- [Exercise requirements] Print again only this span: the line with "scene.camera, scene.frame_end = cam, frame(seconds)", the line with "carried.location, carried.rotation_quaternion = m.translation, q", and all lines between them, exactly as given.

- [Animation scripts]

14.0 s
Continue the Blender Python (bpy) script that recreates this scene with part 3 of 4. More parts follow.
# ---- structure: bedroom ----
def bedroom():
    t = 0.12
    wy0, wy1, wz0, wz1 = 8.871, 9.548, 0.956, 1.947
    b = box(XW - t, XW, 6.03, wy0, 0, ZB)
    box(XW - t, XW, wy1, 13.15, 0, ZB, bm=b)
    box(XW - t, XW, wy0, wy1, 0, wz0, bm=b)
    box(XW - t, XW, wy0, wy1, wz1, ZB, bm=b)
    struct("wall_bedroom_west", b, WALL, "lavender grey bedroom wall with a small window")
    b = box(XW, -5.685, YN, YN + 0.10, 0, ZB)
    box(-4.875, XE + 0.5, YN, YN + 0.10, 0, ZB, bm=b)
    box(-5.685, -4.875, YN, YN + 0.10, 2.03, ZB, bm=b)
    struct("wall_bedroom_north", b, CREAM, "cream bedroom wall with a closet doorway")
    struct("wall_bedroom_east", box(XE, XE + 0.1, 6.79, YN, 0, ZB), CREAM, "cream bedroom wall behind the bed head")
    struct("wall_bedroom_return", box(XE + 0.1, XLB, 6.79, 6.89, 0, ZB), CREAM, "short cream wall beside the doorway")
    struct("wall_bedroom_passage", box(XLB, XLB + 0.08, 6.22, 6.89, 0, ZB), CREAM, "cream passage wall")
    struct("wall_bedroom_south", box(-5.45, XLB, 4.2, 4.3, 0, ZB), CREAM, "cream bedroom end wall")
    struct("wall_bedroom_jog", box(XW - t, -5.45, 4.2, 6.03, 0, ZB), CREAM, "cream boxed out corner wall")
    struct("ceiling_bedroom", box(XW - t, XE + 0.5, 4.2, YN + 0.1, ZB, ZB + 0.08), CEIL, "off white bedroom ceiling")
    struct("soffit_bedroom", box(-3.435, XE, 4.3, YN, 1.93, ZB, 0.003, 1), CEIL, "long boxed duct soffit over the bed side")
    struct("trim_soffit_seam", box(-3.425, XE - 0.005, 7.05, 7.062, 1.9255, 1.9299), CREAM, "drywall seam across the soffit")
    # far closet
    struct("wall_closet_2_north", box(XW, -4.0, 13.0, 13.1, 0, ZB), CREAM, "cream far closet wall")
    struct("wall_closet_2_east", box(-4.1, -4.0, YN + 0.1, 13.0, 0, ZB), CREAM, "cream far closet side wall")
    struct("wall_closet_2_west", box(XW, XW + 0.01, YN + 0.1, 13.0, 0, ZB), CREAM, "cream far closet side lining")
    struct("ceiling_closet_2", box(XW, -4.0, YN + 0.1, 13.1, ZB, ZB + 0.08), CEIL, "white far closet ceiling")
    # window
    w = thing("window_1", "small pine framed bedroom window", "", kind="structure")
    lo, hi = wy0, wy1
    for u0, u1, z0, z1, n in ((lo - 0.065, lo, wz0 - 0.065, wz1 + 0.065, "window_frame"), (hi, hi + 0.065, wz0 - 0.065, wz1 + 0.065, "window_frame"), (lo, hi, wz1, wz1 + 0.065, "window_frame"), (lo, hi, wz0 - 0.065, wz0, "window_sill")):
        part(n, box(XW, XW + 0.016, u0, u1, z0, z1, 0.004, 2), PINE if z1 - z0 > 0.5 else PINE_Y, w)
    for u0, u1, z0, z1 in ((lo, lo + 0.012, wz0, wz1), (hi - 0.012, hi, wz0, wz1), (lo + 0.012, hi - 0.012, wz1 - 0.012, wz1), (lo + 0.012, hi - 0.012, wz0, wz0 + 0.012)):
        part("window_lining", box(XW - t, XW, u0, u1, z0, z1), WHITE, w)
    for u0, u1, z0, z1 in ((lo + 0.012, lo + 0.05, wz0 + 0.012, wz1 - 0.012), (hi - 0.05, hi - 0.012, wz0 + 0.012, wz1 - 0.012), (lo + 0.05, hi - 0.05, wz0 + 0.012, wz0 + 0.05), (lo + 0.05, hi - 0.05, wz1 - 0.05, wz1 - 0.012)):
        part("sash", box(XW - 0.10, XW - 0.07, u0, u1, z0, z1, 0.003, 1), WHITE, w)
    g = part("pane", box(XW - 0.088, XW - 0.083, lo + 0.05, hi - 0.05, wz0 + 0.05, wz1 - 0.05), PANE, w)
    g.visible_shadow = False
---
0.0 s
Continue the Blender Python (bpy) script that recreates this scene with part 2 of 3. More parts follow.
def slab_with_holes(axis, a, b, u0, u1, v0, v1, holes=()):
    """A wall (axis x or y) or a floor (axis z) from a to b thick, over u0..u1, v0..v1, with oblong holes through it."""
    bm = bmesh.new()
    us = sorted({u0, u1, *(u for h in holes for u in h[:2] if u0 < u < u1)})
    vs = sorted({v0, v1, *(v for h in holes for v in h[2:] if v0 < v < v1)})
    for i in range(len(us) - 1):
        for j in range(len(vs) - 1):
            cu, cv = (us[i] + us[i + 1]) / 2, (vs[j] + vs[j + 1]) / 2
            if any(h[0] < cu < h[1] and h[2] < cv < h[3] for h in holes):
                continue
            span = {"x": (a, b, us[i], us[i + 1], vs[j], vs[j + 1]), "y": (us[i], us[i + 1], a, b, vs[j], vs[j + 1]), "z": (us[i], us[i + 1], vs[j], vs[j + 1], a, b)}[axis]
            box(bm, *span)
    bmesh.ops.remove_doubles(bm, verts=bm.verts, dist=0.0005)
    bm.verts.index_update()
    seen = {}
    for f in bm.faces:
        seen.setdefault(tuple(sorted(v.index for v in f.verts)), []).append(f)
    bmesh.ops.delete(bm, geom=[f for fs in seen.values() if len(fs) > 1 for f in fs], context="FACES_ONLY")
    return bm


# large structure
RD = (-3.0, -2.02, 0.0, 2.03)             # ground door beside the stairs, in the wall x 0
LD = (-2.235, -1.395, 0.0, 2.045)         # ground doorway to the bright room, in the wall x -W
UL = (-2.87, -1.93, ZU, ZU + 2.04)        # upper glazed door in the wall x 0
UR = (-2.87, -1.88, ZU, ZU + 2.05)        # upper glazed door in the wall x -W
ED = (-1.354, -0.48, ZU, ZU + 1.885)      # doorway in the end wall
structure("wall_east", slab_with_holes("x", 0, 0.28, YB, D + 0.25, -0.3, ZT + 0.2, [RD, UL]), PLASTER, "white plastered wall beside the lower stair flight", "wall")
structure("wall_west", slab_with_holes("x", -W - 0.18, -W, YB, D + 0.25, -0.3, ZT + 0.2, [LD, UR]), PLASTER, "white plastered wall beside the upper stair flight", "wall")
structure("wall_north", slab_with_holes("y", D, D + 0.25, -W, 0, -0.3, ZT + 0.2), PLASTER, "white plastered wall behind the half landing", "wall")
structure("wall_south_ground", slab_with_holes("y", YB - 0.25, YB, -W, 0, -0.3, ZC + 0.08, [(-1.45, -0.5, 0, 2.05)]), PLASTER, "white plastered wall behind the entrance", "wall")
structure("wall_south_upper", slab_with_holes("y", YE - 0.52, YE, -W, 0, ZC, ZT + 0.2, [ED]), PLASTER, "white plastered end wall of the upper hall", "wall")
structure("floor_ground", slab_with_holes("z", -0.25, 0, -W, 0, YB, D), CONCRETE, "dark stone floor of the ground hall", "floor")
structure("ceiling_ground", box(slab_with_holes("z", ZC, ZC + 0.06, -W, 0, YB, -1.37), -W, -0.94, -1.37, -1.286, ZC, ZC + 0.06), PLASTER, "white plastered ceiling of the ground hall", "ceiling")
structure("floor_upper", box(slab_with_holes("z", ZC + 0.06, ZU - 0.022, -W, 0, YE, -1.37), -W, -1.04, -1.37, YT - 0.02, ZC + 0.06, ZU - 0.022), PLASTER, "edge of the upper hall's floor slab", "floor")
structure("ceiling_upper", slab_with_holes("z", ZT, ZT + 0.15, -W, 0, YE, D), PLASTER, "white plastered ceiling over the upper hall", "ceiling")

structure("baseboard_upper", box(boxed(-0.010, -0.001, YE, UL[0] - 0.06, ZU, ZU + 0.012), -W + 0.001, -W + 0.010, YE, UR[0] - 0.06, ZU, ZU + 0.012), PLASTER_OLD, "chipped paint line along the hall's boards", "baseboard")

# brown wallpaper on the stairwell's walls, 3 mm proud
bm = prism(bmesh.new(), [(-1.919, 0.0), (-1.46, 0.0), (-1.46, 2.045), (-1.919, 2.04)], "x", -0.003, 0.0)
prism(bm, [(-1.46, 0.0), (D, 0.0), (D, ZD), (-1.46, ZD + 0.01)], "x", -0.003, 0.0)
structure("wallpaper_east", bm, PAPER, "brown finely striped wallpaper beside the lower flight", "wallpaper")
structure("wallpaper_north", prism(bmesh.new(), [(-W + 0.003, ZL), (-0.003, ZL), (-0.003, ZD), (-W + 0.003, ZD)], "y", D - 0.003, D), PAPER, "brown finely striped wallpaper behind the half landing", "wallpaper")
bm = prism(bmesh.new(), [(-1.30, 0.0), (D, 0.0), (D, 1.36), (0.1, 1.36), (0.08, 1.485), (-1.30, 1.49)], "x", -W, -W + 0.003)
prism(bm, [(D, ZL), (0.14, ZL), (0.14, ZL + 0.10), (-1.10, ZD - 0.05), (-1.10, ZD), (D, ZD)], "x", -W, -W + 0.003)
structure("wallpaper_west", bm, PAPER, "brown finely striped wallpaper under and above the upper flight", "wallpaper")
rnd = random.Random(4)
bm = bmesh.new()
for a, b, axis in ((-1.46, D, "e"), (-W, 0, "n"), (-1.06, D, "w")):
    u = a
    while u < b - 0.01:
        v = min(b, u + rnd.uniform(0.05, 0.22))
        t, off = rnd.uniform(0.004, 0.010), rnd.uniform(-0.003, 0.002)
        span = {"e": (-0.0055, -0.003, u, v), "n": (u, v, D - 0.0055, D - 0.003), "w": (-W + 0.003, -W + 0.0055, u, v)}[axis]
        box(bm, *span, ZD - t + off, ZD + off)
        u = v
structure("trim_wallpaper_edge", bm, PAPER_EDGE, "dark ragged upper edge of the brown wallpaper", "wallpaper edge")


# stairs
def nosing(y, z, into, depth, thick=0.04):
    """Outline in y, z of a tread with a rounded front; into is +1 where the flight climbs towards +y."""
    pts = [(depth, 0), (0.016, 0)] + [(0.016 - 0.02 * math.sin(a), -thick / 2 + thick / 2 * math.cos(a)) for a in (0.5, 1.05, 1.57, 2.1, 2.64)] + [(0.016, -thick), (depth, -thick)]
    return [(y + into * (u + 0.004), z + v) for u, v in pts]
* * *
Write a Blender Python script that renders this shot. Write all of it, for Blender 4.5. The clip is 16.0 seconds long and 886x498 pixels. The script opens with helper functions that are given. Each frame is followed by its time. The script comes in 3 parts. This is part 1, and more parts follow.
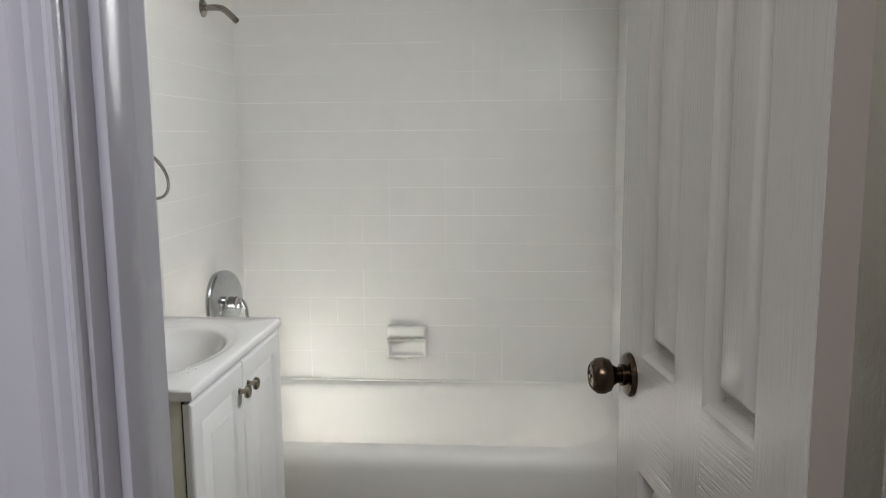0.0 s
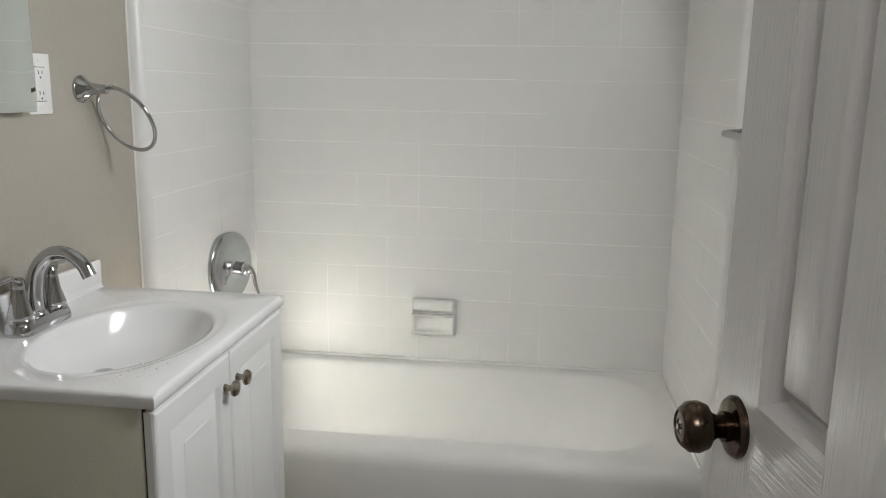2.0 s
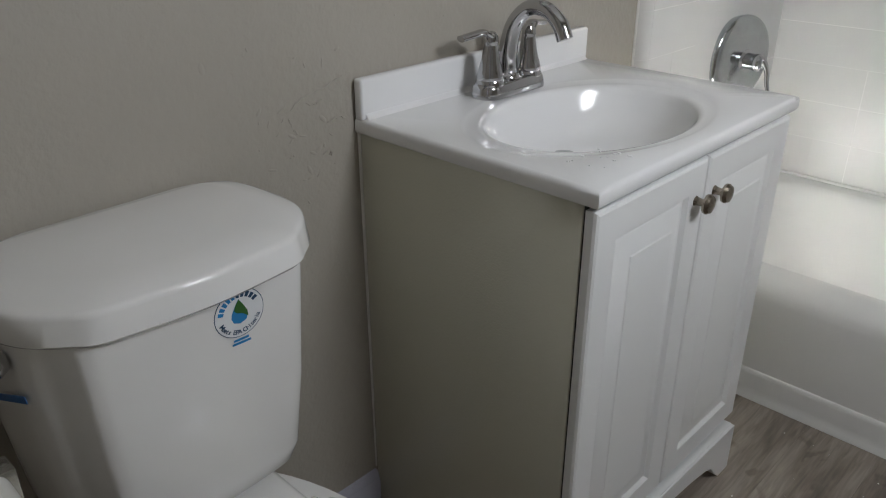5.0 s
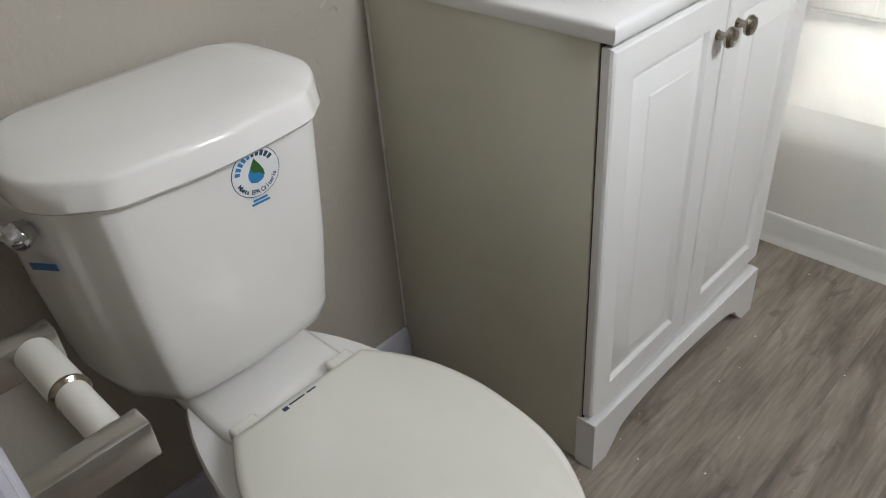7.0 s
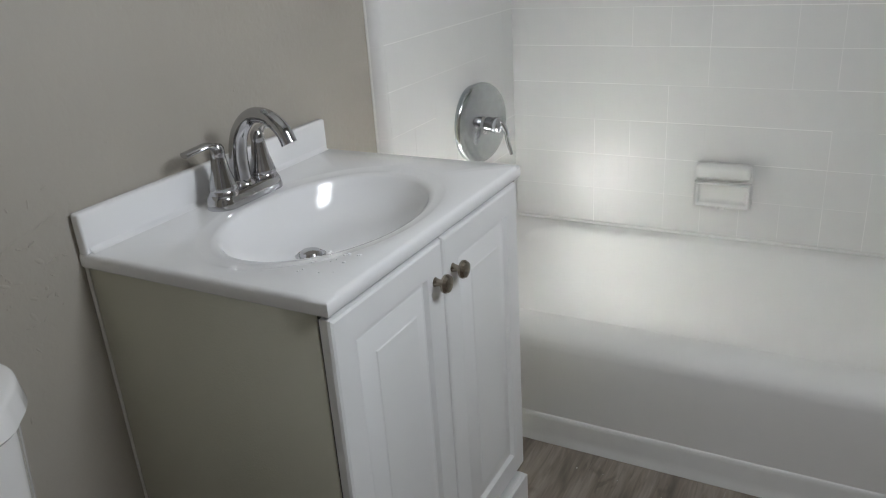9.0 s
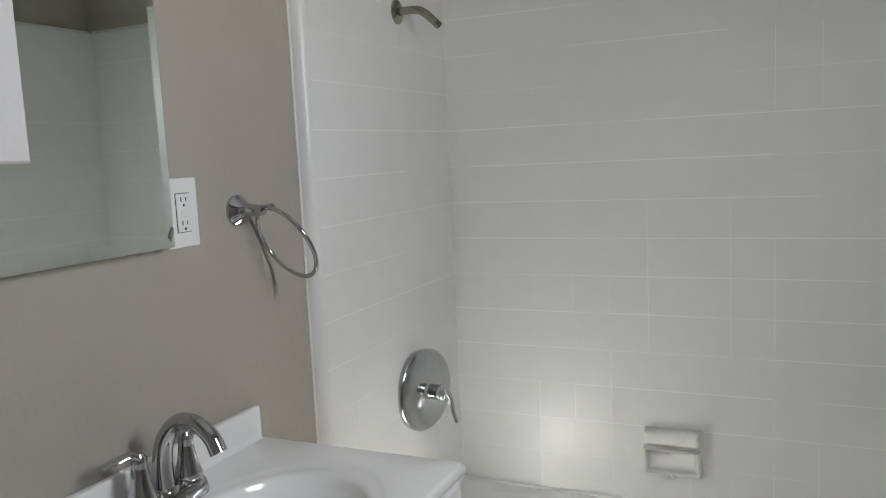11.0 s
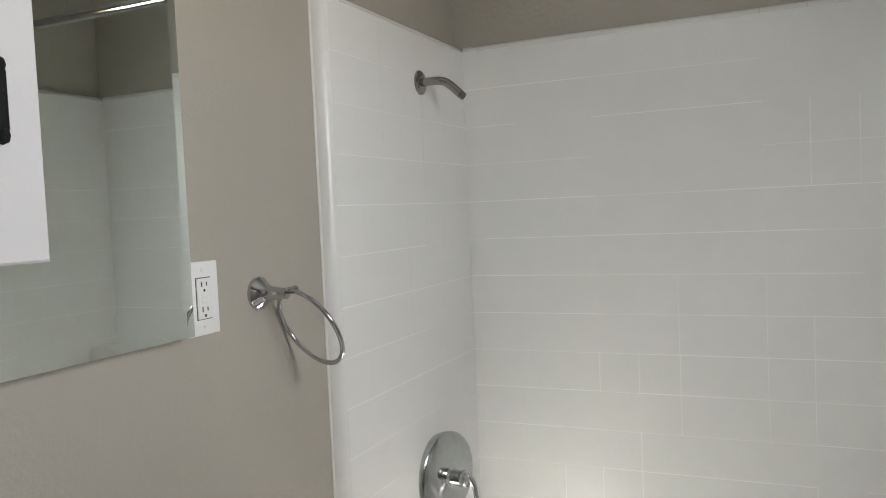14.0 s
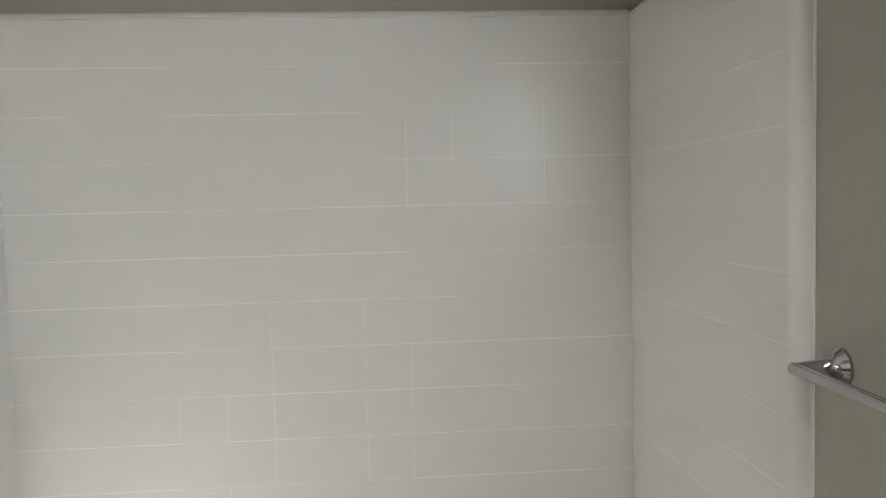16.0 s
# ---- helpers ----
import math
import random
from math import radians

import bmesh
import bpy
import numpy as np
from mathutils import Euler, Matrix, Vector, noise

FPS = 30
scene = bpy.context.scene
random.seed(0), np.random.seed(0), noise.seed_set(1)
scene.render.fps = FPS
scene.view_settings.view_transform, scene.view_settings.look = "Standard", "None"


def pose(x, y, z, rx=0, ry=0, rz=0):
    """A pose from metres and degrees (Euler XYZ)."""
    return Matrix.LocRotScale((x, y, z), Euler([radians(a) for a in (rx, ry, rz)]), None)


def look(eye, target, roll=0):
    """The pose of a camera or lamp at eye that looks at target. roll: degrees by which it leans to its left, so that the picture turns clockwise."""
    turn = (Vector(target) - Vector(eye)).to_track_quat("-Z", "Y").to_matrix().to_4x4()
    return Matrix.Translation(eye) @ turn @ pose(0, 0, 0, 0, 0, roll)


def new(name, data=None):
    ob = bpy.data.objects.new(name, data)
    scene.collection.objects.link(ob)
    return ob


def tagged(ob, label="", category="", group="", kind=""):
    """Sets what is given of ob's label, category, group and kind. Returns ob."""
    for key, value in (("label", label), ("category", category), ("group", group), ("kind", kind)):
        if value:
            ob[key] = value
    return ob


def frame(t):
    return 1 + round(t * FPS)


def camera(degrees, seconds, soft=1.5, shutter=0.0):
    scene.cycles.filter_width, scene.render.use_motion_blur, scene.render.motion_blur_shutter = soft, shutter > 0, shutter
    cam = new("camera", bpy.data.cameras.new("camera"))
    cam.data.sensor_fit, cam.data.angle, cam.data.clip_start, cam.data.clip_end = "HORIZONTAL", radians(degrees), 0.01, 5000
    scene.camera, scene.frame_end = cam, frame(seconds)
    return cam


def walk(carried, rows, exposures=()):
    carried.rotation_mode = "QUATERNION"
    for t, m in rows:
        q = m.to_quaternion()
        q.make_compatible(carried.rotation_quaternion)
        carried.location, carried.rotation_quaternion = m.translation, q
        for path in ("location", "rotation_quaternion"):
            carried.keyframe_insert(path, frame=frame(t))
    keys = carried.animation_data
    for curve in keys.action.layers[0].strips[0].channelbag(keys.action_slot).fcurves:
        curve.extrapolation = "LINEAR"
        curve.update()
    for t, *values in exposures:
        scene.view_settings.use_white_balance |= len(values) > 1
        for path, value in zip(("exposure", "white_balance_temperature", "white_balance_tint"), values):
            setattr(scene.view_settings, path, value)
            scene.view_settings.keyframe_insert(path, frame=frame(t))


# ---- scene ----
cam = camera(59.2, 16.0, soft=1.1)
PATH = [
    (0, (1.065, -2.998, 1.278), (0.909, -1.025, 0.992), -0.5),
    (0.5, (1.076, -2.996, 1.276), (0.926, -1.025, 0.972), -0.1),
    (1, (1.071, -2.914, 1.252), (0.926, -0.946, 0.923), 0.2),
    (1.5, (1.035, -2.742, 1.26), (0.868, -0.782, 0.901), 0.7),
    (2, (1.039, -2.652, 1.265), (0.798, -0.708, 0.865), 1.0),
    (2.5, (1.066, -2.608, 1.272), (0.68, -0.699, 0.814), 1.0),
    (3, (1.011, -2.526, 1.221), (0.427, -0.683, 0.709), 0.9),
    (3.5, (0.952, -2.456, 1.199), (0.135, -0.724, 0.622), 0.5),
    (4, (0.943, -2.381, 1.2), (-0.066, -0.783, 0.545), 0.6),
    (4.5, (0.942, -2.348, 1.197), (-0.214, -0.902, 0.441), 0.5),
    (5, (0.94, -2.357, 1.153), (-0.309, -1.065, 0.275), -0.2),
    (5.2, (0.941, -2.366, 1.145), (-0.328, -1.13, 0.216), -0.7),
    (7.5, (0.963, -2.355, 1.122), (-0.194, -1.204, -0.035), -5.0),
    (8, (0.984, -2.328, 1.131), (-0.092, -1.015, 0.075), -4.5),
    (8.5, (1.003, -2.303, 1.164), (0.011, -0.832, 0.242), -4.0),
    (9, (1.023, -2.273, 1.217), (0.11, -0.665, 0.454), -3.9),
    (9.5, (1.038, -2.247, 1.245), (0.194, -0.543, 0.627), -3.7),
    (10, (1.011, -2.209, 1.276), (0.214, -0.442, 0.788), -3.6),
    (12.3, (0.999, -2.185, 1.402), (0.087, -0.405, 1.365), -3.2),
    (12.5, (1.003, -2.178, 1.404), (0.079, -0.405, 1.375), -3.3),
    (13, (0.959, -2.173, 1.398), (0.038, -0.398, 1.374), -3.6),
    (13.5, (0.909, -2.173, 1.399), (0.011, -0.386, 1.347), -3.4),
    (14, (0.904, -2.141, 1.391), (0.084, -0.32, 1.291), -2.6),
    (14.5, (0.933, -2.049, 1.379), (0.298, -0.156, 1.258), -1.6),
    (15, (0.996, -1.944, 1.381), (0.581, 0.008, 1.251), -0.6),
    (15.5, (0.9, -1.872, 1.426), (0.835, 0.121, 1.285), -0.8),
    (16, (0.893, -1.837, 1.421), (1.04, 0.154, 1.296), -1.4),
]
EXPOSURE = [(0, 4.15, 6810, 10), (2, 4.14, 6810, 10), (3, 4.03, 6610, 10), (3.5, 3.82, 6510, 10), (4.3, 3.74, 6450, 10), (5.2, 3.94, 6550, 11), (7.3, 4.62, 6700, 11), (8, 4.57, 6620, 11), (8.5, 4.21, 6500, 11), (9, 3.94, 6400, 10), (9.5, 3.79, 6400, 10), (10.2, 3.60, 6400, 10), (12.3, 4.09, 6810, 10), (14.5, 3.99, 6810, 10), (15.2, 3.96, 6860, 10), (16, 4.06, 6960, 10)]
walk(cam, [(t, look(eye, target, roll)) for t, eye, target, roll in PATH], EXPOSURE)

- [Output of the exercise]
    scene.camera, scene.frame_end = cam, frame(seconds)
    return cam


def walk(carried, rows, exposures=()):
    carried.rotation_mode = "QUATERNION"
    for t, m in rows:
        q = m.to_quaternion()
        q.make_compatible(carried.rotation_quaternion)
        carried.location, carried.rotation_quaternion = m.translation, q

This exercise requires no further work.